DIRECTIONS FOR THIS TASK.
Retype, please, the listing from its opening line through the line that contains "outlet(pose(0.022, -1.64, 1.11, 0, 0, 90), 0.12)", both included, without the pictures.

STORED DATA.
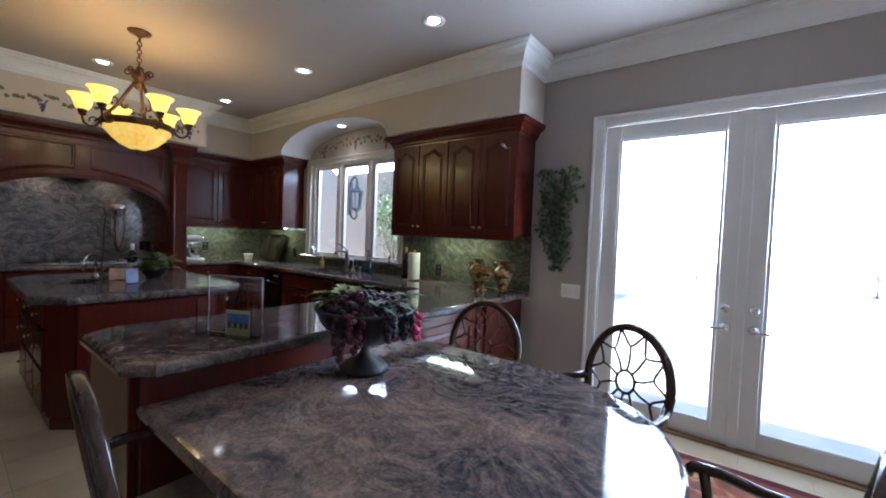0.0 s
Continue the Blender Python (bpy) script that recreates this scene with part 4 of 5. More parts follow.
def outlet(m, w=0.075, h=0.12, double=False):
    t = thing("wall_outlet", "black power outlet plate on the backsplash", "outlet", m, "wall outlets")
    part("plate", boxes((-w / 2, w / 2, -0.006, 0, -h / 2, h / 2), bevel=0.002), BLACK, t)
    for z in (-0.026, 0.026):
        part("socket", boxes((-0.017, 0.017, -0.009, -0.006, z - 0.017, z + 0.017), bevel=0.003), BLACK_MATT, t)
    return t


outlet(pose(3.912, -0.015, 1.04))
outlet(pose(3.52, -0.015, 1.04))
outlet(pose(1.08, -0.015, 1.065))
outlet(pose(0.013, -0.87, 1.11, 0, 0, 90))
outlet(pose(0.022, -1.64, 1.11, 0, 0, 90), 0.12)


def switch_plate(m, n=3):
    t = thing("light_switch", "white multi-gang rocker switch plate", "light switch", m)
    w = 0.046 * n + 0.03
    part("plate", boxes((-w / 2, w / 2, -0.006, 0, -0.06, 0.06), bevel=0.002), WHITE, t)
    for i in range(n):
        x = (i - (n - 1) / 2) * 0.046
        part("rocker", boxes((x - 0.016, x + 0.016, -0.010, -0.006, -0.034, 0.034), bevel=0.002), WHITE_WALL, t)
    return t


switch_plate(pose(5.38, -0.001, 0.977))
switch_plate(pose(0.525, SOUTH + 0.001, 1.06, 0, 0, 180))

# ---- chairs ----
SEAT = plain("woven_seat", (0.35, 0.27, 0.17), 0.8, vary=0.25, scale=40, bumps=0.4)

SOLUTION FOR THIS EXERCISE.
0.0 s
Continue the Blender Python (bpy) script that recreates this scene with part 4 of 5. More parts follow.
def outlet(m, w=0.075, h=0.12, double=False):
    t = thing("wall_outlet", "black power outlet plate on the backsplash", "outlet", m, "wall outlets")
    part("plate", boxes((-w / 2, w / 2, -0.006, 0, -h / 2, h / 2), bevel=0.002), BLACK, t)
    for z in (-0.026, 0.026):
        part("socket", boxes((-0.017, 0.017, -0.009, -0.006, z - 0.017, z + 0.017), bevel=0.003), BLACK_MATT, t)
    return t


outlet(pose(3.912, -0.015, 1.04))
outlet(pose(3.52, -0.015, 1.04))
outlet(pose(1.08, -0.015, 1.065))
outlet(pose(0.013, -0.87, 1.11, 0, 0, 90))
outlet(pose(0.022, -1.64, 1.11, 0, 0, 90), 0.12)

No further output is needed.